6.2. Event Payload Schema

We adhere to a strict Event Schema to ensure consumers don't break.

Topic: modelkg.graph.changed

{
  "event_id": "evt-88219-abs-221",
  "trigger": "UserUpdateAPI",
  "timestamp": 1704200000,
  "metadata": {
    "user_id": "admin-alice",
    "correlation_id": "req-123"
  },
  "payload": {
    "operation": "UPDATE_PROPERTY",
    "node_id": "node-555",
    "concept": "Server",
    "labels": ["Server", "Asset"],
    "changes": {
      "status": {
        "old": "ONLINE",
        "new": "OFFLINE"
      }
    }
  }
}

This standardized payload allows downstream systems to filter events efficiently (e.g., "Only wake me up for Server changes").


7. Real-World Use Cases

7.1. Rapid Promotion (Draft -> Master)

Scenario: An engineer models a "Perfect Server Setup" manually as a regular node instance (Server-Temp) and wants to make it a standard availability. Feature: The Graph Core "Promote" endpoint.

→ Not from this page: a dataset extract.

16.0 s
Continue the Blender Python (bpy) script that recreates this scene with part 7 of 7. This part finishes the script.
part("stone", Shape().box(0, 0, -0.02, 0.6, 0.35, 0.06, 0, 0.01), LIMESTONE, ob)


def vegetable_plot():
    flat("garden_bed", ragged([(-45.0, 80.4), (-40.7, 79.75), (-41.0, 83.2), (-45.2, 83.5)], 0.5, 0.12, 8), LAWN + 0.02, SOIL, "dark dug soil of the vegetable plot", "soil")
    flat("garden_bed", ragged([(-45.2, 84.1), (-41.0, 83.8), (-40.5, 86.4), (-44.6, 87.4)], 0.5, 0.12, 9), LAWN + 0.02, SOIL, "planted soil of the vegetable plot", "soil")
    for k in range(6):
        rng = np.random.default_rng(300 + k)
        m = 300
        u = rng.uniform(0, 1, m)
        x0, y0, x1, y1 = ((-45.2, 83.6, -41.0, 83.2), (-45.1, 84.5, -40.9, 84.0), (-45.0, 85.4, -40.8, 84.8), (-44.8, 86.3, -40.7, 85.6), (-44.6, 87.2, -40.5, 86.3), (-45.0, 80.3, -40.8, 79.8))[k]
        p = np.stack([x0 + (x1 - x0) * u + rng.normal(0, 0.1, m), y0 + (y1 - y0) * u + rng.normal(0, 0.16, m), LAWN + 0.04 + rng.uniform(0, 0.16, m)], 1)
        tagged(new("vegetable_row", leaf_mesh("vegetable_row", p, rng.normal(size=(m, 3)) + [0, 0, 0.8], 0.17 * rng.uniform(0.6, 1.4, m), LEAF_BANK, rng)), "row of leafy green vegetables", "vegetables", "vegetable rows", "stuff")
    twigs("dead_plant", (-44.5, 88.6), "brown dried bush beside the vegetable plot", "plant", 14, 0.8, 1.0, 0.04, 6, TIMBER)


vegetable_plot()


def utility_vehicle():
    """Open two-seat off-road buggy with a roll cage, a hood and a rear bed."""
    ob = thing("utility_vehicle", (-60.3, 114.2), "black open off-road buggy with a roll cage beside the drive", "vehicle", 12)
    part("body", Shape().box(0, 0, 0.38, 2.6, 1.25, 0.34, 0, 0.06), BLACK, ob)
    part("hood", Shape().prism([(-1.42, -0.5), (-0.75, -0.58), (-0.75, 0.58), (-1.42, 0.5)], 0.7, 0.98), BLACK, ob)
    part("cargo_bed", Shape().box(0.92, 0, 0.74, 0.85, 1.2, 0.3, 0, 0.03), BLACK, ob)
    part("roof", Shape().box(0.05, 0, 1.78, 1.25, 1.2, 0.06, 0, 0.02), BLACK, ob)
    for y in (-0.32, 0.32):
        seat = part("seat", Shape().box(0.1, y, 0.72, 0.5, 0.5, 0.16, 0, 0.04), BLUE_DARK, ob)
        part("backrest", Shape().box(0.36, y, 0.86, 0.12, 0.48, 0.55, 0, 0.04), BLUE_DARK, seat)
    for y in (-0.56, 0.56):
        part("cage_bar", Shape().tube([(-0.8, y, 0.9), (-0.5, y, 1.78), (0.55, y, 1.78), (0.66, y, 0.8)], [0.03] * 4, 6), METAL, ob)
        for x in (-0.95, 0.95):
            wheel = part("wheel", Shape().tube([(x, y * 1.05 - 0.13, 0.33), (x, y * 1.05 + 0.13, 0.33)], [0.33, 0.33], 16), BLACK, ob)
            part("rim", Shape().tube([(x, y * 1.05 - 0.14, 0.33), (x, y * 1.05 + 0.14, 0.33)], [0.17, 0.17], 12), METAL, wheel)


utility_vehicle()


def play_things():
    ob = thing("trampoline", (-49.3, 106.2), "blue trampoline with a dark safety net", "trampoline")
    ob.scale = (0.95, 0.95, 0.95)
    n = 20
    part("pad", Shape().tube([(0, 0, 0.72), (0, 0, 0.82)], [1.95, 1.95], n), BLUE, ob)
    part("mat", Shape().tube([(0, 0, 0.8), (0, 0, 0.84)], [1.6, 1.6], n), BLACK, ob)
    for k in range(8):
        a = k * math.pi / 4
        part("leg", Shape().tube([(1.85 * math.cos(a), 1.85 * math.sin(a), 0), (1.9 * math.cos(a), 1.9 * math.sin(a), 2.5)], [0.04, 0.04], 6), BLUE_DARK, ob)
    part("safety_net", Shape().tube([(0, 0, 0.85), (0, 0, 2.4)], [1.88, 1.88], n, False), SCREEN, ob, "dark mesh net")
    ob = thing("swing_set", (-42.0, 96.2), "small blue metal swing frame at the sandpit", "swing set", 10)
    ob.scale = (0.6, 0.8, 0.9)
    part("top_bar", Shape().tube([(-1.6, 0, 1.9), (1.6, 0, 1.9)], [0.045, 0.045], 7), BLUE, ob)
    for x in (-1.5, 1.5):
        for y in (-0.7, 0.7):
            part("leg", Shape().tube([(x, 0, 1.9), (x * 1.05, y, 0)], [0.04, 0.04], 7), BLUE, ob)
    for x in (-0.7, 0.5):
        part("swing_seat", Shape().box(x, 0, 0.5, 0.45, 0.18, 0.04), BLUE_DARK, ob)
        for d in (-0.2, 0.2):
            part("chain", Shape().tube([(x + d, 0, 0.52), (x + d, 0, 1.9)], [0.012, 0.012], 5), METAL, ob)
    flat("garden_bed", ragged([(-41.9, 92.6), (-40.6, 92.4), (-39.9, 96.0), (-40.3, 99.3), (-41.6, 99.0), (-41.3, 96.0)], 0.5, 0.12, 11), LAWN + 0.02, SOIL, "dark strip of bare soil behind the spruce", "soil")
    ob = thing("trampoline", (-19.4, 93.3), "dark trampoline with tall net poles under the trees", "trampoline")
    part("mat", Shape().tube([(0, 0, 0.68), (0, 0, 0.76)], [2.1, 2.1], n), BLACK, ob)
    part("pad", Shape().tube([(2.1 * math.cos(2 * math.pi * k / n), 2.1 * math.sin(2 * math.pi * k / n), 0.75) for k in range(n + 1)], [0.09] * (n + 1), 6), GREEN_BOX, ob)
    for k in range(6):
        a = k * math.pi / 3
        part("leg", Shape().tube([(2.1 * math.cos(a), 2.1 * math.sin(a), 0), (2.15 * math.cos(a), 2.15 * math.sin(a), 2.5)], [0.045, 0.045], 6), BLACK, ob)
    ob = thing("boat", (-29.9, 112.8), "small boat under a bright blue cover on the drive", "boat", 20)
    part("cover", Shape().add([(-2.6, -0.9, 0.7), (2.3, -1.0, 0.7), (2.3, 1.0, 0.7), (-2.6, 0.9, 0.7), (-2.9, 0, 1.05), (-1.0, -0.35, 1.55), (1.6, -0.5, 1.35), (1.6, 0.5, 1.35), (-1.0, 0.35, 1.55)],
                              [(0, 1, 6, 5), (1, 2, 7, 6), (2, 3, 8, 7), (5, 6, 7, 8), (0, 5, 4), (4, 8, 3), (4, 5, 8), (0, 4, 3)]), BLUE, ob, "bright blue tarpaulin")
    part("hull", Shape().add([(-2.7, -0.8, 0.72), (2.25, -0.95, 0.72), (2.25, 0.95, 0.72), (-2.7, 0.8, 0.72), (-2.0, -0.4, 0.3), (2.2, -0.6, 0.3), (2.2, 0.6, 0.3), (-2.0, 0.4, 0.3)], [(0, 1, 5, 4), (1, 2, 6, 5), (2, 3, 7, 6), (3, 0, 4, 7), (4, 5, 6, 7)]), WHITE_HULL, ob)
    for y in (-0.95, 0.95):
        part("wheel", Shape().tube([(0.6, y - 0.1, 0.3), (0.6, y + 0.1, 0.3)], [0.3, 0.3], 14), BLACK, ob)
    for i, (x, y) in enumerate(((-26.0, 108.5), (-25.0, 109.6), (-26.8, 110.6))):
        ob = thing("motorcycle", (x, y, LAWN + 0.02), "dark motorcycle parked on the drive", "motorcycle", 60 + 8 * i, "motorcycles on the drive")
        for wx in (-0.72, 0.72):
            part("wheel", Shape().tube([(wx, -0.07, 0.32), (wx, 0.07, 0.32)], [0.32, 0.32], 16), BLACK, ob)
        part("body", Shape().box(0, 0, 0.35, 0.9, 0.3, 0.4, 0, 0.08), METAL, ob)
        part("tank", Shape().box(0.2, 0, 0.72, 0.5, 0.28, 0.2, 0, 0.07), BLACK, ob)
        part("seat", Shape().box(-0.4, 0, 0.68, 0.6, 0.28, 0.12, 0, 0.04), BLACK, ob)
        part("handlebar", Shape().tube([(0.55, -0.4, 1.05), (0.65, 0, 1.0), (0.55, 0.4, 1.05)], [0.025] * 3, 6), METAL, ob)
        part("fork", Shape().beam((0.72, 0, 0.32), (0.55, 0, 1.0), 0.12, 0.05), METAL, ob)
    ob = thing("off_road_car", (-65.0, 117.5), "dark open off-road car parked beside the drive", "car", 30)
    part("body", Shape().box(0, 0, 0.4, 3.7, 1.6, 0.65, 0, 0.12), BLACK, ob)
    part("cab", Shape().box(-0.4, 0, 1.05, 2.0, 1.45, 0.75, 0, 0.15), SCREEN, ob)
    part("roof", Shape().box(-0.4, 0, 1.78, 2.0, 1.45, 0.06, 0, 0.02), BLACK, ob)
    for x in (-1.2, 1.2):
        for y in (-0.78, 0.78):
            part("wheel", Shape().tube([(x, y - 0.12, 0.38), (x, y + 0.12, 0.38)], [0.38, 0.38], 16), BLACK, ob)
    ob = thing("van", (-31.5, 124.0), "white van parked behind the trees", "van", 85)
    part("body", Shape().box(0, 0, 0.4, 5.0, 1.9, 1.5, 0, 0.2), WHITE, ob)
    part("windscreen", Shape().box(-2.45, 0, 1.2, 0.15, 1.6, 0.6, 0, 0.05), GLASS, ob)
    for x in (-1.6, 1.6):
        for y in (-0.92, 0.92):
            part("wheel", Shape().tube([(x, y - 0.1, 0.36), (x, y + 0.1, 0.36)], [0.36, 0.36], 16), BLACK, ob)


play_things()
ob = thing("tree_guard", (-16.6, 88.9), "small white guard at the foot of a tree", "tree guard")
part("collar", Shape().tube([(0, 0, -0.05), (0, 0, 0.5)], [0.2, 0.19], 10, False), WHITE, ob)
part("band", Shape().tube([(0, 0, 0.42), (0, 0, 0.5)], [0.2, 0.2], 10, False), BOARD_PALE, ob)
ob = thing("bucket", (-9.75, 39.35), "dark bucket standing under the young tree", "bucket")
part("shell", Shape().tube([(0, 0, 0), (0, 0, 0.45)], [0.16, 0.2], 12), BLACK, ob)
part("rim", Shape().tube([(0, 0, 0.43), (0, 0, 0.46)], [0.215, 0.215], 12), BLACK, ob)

  1. User clicks "Promote to Master".
  2. Graph Core validates the node (strips instance-specific data like Serial Numbers).
  3. Graph Core flips labels from Asset to AssetModel (Master).
  4. The node is now available in the catalog for instantation.

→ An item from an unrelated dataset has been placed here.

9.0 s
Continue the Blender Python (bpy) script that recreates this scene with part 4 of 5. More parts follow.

7.2. The "De-Duplication" Merge

Scenario: Ingestion brings in "Oracle DB" and "Oracle Database" as two separate nodes, splitting the graph. Feature: Graph Core "Merge" endpoint.

  1. User selects Winner (Oracle DB) and Loser (Oracle Database).
  2. Graph Core Rewires all edges: Anything pointing to Loser is moved to point to Winner.
  3. Graph Core copies unique properties from Loser to Winner (merging history).
  4. Graph Core tags Loser as _Tombstone (soft delete) or deletes it.
  5. Result: The topology is healed without manual edge-by-edge editing.

8. Conclusion

The Graph Core is the heavy lifter of the platform. By abstracting the database, it allows us to implement sophisticated features like Time Travel, Master Templates, and Transactional Eventing that would be impossible to maintain if every microservice wrote raw Cypher queries. It turns Neo4j from a storage engine into a Dynamic, Versioned, and Event-Driven Object Modeling Platform.